A buddy of mine back then said that MTV and VH1 music videos had replaced movie musicals. As a former VH1 veejay, and as a lover of movie musicals, I say that music videos took inspiration from movie musicals but they did not replace them. Marketing is a main force that drives the music video. With the quick shots and edits that seem to come every :03 to :06 seconds, with the several changes of wardrobe and location or background, the main purpose is to sell the artist, present an image and sell records. When chameleon Madonna wanted to show a new image, she did it in a music video. In a movie musical, one can extend and/or present a new maturity in a star's image. The musical numbers, however, are "reveals." They are present to reveal more about the character and the character's emotions which will be important as the story progresses. In the number, a creative and skilled director -- like Vincente Minnelli -- can highlight the star's look and the star's strength as an artist.
Early in MEET ME IN ST. LOUIS, we see that Esther Smith has a crush on the boy next door. On a trolley ride with friends, she hopes to see him. As the ride begins, she notices he's running to jump on. She's so filled with joy that simple spoken words are not enough. She sings her feelings. Near the end of the movie, he will propose to Esther on Christmas Eve. But a major relocation for the Smith Family could separate them for a long time and dissolve the romantic relationship. On the trolley, though, all is jubilant. Notice that Minnelli frames Garland's character like she's the center of a picture postcard. Esther wears a darker jacket. The other women all wear brighter colors. Esther is the only female not wearing a hat. The large decorative hats the other ladies wear almost serve as presenting lovely Esther in the center of a colorful floral display.

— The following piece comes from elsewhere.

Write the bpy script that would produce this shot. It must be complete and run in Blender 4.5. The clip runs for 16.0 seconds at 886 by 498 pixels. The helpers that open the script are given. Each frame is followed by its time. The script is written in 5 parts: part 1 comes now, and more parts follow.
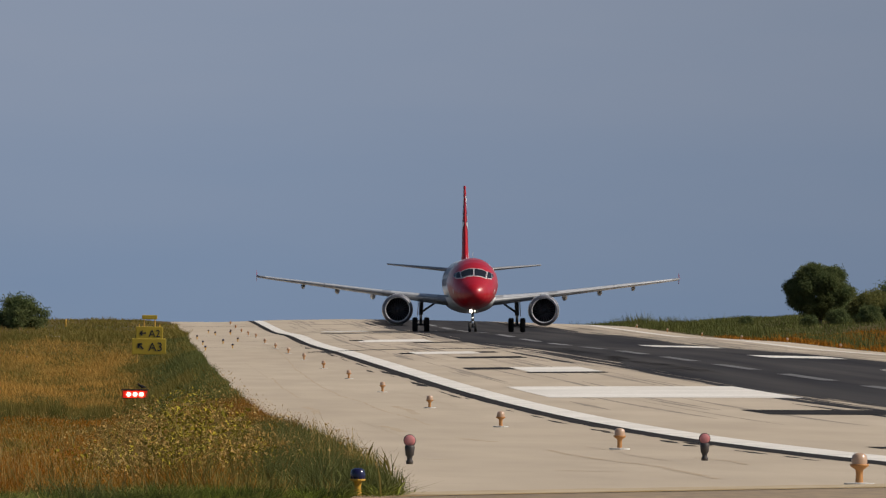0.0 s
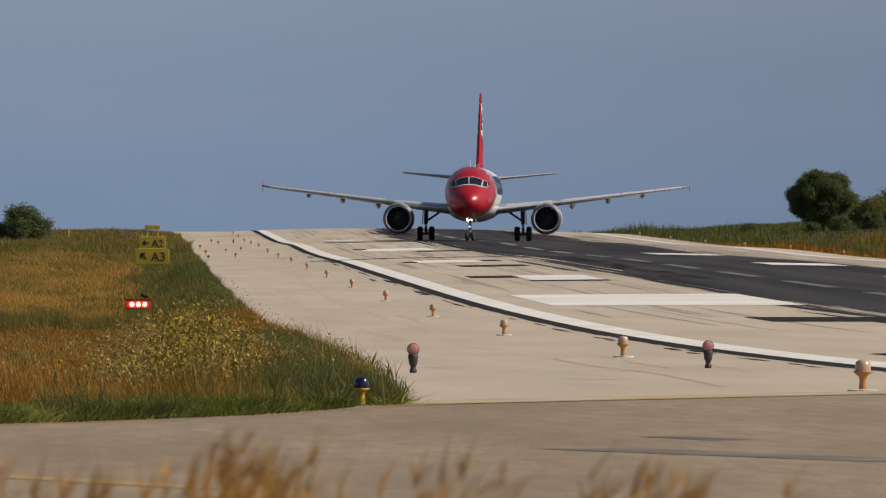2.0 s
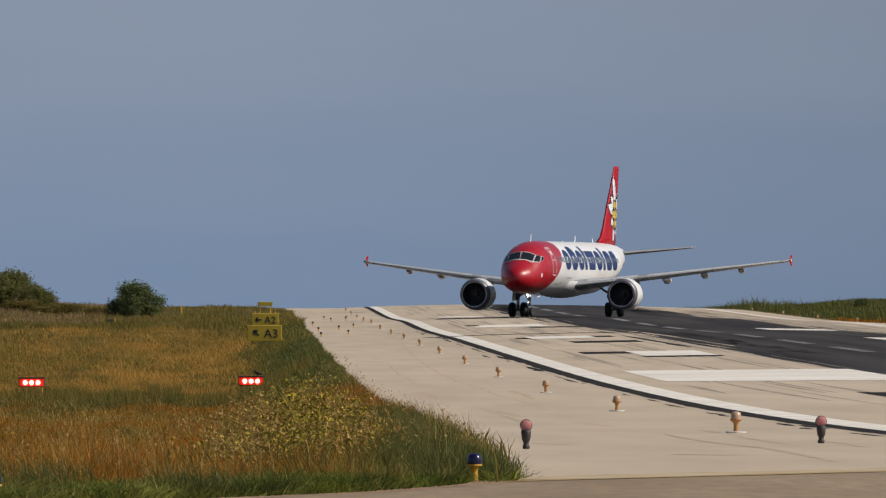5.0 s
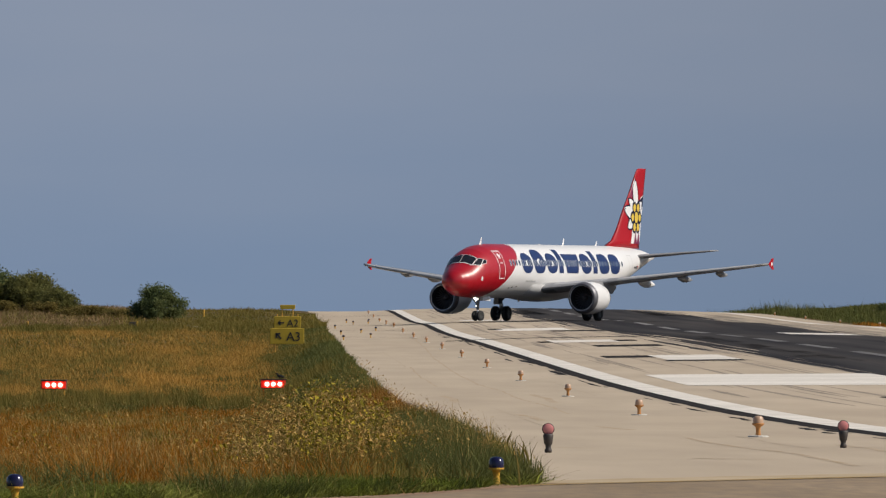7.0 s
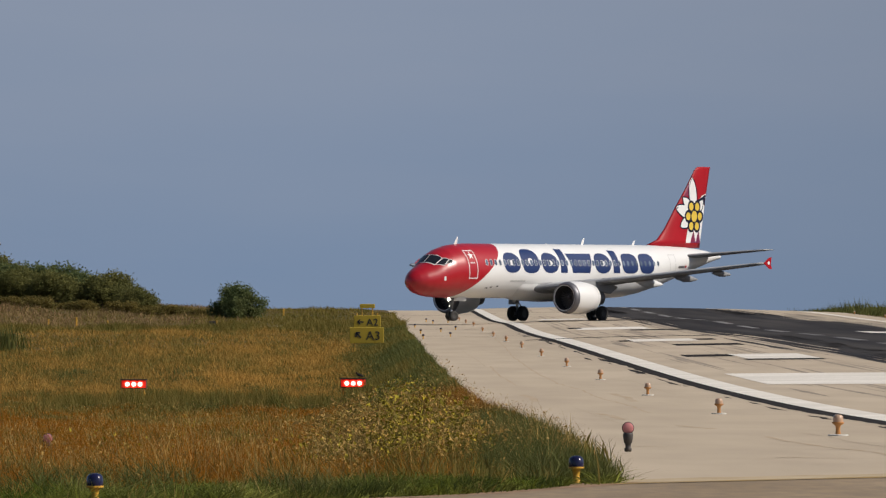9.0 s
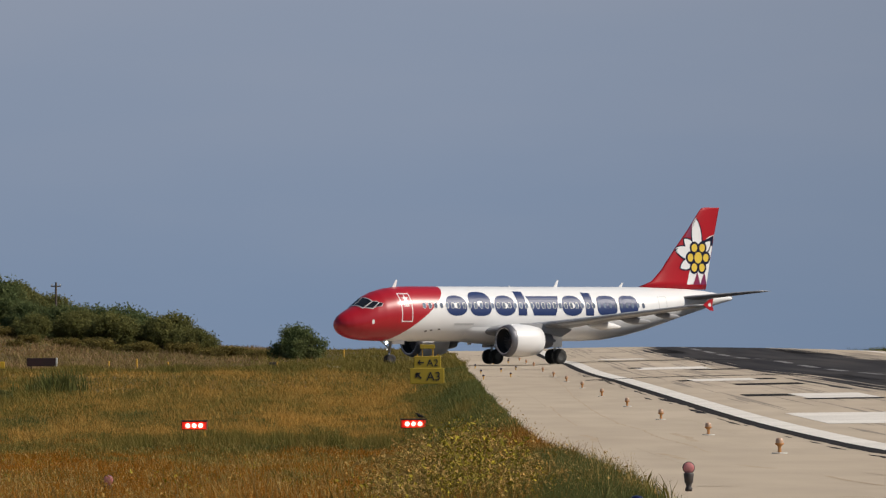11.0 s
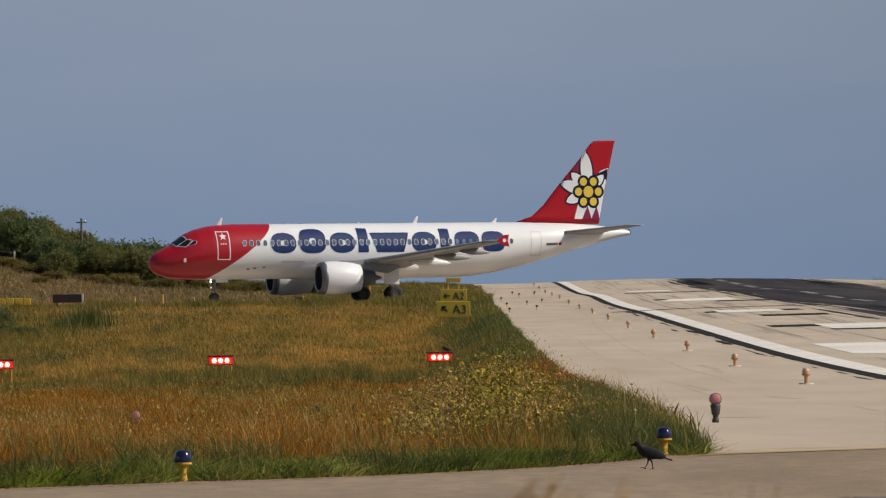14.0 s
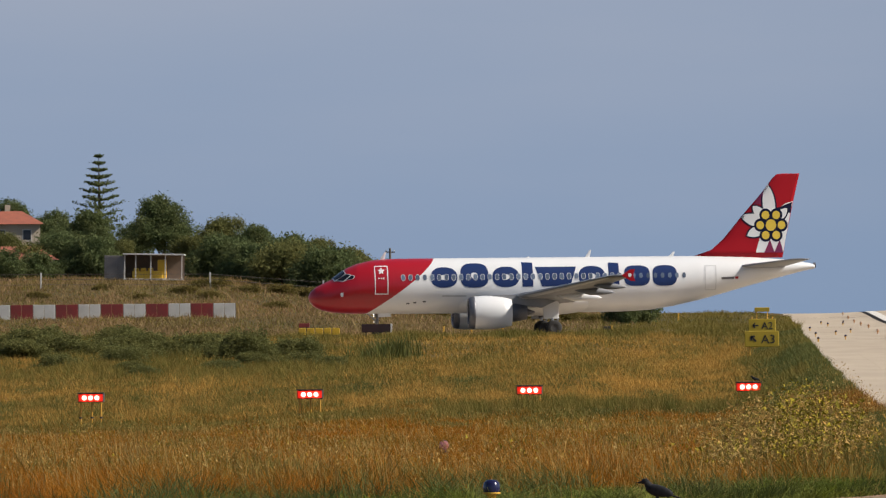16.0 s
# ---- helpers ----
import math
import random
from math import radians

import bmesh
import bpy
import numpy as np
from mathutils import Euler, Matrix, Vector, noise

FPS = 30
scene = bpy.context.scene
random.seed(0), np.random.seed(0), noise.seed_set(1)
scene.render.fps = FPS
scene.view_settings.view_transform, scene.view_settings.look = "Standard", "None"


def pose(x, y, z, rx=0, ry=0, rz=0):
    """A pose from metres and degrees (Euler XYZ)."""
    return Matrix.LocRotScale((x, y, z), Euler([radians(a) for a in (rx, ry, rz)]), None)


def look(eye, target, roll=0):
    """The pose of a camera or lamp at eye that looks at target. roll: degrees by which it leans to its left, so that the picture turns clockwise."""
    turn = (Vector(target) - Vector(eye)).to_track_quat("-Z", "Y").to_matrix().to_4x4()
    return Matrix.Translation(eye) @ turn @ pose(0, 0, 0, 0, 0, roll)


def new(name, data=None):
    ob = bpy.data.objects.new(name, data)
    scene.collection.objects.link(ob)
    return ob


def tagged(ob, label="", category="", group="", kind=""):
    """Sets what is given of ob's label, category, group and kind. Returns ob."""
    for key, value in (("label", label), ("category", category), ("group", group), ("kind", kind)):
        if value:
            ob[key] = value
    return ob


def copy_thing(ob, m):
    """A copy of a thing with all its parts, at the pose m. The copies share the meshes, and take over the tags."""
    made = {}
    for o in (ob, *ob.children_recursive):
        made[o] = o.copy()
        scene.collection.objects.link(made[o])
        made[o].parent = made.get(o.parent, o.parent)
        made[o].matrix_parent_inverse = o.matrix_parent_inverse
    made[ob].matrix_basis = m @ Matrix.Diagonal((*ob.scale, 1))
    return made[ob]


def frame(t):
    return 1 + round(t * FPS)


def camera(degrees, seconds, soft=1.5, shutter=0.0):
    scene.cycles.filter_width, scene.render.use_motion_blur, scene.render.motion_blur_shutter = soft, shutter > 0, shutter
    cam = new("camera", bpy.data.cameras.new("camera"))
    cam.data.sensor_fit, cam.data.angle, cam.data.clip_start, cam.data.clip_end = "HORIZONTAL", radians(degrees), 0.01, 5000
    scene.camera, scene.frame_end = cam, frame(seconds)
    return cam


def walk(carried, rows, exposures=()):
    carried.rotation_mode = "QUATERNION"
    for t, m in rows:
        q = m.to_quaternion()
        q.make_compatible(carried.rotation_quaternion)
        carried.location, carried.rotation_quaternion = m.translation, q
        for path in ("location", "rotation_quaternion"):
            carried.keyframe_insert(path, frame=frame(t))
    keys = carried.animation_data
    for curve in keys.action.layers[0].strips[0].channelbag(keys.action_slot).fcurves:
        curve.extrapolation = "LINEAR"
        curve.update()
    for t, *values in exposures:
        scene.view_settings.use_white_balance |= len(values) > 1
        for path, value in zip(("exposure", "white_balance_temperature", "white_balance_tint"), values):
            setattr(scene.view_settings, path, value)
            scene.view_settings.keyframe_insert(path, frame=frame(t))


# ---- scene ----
# ---- camera ----
EYE = Vector((0.0, 0.0, 1.7))
cam = camera(4.726, 16.0, soft=1.2)
cam.data.dof.use_dof = True
cam.data.dof.focus_distance, cam.data.dof.aperture_fstop = 180.0, 38.0
# seconds, bearing to the right of the runway's line, rise, lean (degrees)
PAN = [(0, 1.5728, 0.4244, 0.370), (0.5, 1.6227, 0.5168, 0.153), (1, 1.6302, 0.4147, 0.245), (1.5, 1.6220, 0.0918, 0.233),
       (2, 1.5600, -0.0633, 0.110), (2.5, 1.4099, -0.0881, 0.079), (3, 1.1702, -0.0605, -0.134), (3.5, 1.0648, -0.1528, -0.240),
       (4, 1.0138, 0.2003, -0.082), (4.2, 1.0056, 0.3370, -0.161), (6.3, 0.8634, 0.3459, 0.195), (6.5, 0.8566, 0.3066, 0.146),
       (7, 0.8386, 0.3610, 0.110), (7.5, 0.7169, 0.3715, 0.157), (8, 0.6124, 0.3001, 0.068), (8.5, 0.5427, 0.3877, 0.065),
       (9, 0.4136, 0.3552, 0.063), (9.2, 0.3593, 0.3214, -0.028), (11.3, 0.0437, 0.5860, -0.077), (11.5, 0.0277, 0.5629, -0.031),
       (12, -0.1142, 0.6067, -0.222), (12.5, -0.1111, 0.5749, -0.197), (13, -0.1522, 0.2137, -0.243), (13.5, -0.1803, 0.2550, -0.282),
       (14, -0.0436, 0.2157, -0.568), (14.5, -0.1772, 0.1696, -0.587), (14.6, -0.5986, -0.0075, -0.600), (14.7, -1.0096, 0.0029, -0.430),
       (14.8, -1.3293, 0.0182, -0.380), (15, -1.3727, 0.0513, -0.257), (15.5, -1.5149, 0.4671, -0.341), (16, -1.6887, 0.3906, -0.584)]


def sight(bearing, rise):
    b, r = radians(bearing), radians(rise)
    return Vector((math.sin(b) * math.cos(r), math.cos(b) * math.cos(r), math.sin(r)))


walk(cam, [(t, look(EYE, EYE + sight(b, r) * 100, lean)) for t, b, r, lean in PAN],
     exposures=[(0, 0.0), (14.5, 0.0), (14.9, -0.03), (15.1, 0.0), (15.4, 0.29), (16, 0.33)])

# ---- sky and sun ----
SUN_BEARING, SUN_HEIGHT = 100.0, 40.0   # degrees clockwise from the runway's line, and above the horizon
world = bpy.data.worlds.new("sky")
scene.world = world
world.use_nodes = True
wn, wl = world.node_tree.nodes, world.node_tree.links
wn.clear()
sky = wn.new("ShaderNodeTexSky")
sky.sky_type, sky.sun_disc = "NISHITA", False
sky.sun_elevation, sky.sun_rotation = radians(SUN_HEIGHT), radians(SUN_BEARING)
sky.air_density, sky.dust_density, sky.ozone_density = 1.0, 1.2, 2.0
sky_low = wn.new("ShaderNodeBackground")
sky_high = wn.new("ShaderNodeBackground")
sky_high.inputs["Strength"].default_value = 0.065
wl.new(sky.outputs[0], sky_high.inputs["Color"])
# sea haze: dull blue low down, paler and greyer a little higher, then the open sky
coord = wn.new("ShaderNodeTexCoord")
axes = wn.new("ShaderNodeSeparateXYZ")
wl.new(coord.outputs["Generated"], axes.inputs[0])
haze = wn.new("ShaderNodeValToRGB")
haze.color_ramp.elements[0].position, haze.color_ramp.elements[0].color = 0.0, (0.183, 0.252, 0.371, 1)
haze.color_ramp.elements[1].position, haze.color_ramp.elements[1].color = 1.0, (0.270, 0.308, 0.390, 1)
haze_step = wn.new("ShaderNodeMapRange")
haze_step.inputs["From Min"].default_value, haze_step.inputs["From Max"].default_value = 0.0, 0.040
wl.new(axes.outputs["Z"], haze_step.inputs["Value"])
cloud_map = wn.new("ShaderNodeMapping")
cloud_map.inputs["Scale"].default_value = (22, 22, 110)
cloud = wn.new("ShaderNodeTexNoise")
cloud.inputs["Scale"].default_value, cloud.inputs["Detail"].default_value = 1.0, 4.0
wl.new(coord.outputs["Generated"], cloud_map.inputs[0])
wl.new(cloud_map.outputs[0], cloud.inputs["Vector"])
cloud_add = wn.new("ShaderNodeMath")
cloud_add.operation = "MULTIPLY_ADD"
cloud_add.inputs[1].default_value = 0.5
cloud_off = wn.new("ShaderNodeMath")
cloud_off.operation, cloud_off.inputs[1].default_value = "SUBTRACT", 0.25
wl.new(cloud.outputs[0], cloud_add.inputs[0])
wl.new(haze_step.outputs[0], cloud_add.inputs[2])
wl.new(cloud_add.outputs[0], cloud_off.inputs[0])
wl.new(cloud_off.outputs[0], haze.inputs[0])
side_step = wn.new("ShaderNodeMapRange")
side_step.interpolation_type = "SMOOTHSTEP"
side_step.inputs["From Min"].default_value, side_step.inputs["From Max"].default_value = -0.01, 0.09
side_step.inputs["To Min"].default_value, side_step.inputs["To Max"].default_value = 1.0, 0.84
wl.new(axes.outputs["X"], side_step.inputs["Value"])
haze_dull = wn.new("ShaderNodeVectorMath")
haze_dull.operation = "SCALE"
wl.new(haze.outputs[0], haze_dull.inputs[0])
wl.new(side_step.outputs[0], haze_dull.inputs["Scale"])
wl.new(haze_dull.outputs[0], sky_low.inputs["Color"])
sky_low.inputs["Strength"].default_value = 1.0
blend = wn.new("ShaderNodeMapRange")
blend.interpolation_type = "SMOOTHSTEP"
blend.inputs["From Min"].default_value, blend.inputs["From Max"].default_value = 0.045, 0.16
wl.new(axes.outputs["Z"], blend.inputs["Value"])
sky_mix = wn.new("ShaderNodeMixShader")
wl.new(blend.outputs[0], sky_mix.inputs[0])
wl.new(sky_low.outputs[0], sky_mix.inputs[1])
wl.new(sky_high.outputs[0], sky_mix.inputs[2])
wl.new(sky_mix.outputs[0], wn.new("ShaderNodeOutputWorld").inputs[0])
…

Musicals are festive and fun on the big screen. In production, they are hard work. Notice Judy Garland's strength as an actress and a singer. There are no MTV-like quick cuts and edits from Minnelli. Judy sings in one continuous take for about 2 minutes before there's a cut for a different angle. Basically, she nailed a couple of hours of studio work in one continuous take. Her emotions as Esther Smith are fluid, spontaneous and, acting-wise, spot on for a girl who's thrilled she may be near the boy who makes her heartstrings go "Zing!" This is excellent singing and acting.

Here's "The Trolley Song" in Minnelli's MEET ME IN ST. LOUIS, thanks to Warner Archive:

Movie musicals are an art form. Judy Garland and Vincente Minnelli were masters in the art.